Obviously, people with broken consoles will be loud while peopel with working ones will be too busy playing them.
I'm not saying the number of faulty consoles is 25% (i.e. the proportion of negative reviews on Amazon) but I do think Sony have manipulated the figures in some way to get to 0.4% because they obviously wouldn't want to advertise if there was, for example, a 5 or 10% chance your PS4 will immediately break down.
0.4% is the number of consoles that failed from the early acess gifts in taco game (or something like that, i dont actually carea bout taco stuff). No other number is known and obviuosly the actual number will be higher. Though if they had failure rate as low as 5% of course its worth advertising - its ONLY 5%
It's also worth noting that quite a few of the people who have these issues have reported their customer service to be lacking, with long queues (as there isn't a seperate helpline for B.L.O.D. issues), patronising and apparently occasionally rude reps, and a subsequent long wait to find out what happens with their console after they return it. If it really is 0.4% of consoles you'd think Sony would be able to send out new consoles to affected customers immediately instead of taking them back and trying to fix them first, at the cost of the customer's time without any form of compensation. Regardless of what the failure rate is for a product there needs to be a quick and efficient mechanism or system in place to ensure affected customers aren't left without the product or their money for long periods of time.
I agree that bad costumer service is bad, though you have to understand the employees, whne you got costumer number 154 call in with exact same problem who has done none of the troubleshooting they posted you get grumpy.
No, you would nto think sony would be able to send out replacements - this is because you would think sony actually sold all their stock and have none to send out. Also, it is much faster to fix it yourself than do shipping for 2 weeks (not to mention cheaper).

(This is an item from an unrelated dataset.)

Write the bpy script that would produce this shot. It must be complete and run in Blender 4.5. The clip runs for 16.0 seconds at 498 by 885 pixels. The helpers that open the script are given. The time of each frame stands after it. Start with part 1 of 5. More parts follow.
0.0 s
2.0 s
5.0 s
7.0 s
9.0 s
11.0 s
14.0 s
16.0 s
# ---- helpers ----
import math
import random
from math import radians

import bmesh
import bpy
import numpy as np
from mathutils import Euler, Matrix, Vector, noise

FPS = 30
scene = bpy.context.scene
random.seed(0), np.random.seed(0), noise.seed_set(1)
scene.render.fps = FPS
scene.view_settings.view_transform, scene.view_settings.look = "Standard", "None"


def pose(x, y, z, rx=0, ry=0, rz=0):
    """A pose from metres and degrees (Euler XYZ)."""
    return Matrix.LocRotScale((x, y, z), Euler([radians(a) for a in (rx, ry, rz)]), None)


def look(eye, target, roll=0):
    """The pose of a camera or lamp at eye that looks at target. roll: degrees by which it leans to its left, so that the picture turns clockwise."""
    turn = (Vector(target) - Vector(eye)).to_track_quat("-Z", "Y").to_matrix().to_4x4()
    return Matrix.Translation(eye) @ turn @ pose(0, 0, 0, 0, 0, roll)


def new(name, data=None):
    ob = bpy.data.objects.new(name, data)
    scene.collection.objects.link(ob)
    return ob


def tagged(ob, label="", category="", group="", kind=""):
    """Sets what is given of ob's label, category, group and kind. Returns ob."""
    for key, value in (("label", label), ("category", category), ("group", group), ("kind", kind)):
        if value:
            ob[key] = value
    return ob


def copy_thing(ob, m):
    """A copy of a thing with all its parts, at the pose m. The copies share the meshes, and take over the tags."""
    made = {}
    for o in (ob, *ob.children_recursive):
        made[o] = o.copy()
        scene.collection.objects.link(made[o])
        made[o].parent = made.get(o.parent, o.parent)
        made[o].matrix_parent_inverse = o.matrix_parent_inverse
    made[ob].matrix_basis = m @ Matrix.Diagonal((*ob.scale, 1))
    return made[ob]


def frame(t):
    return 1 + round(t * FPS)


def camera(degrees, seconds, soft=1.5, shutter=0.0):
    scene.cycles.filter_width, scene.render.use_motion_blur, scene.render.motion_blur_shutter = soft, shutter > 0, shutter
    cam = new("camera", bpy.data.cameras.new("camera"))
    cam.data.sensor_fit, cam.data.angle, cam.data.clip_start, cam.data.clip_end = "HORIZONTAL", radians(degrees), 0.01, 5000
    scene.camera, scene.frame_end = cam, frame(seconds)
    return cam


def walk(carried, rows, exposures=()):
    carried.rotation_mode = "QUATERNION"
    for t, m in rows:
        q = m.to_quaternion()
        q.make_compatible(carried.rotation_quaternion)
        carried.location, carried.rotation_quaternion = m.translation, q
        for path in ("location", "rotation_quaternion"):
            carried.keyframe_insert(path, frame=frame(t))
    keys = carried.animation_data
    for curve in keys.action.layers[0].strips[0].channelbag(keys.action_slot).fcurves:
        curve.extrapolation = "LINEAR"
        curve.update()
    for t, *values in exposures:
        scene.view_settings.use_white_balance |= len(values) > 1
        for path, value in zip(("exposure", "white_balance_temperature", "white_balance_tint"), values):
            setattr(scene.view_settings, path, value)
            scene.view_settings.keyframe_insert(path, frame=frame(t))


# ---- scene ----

The mechanism of failure prevention is the same as for every other piece of electronics out there - the warranty process. consoles aren't special and dont receive any special "fast fix".
Also the consoles have not been out for long enough to anyone claim they were trying to fix it for long time. couple days is not a long time.
mysecondlife said:
I meant overlooked by consumers. I get the impression they could have done better sales-wise, especially Sly Cooper.
BUt thats really up to consumers. If they like it they like it if they dont - they wont.
thepyrethatburns said:
2) You are presuming that a new competitor WILL enter the field. Valve is the closest one to actually entering the console market with a competitive product and, if you take away the 24-hour check-in, their service pretty much is what the XBone was offering. I realize that it won't really matter because, by the end of this console generation, console games (with the possible exception of the really big games like Halo/God Of War) will be download-only. However, stating that you want the XBone to fail just so you can replace it with Valve's version of a download-only console is counter-productive.
There are two posibilities:
1. A good company that treats thier costumers right become a monopoly. In this case, costumers win from being treated right, costuemrs win from unified platform and costumers and company win overall. This is the best solution.
2. A bad company that treats their costumers wrong become a monopoly. In this case there is much dissapointmetn fro ma costumers and a ripe place for a competitore to energe. competitor WILL emerge, because it will be easy money for him. People will buy his production if only not to buy from the "Evil" company.
Repalcing Xbone with Valve is situation number 2.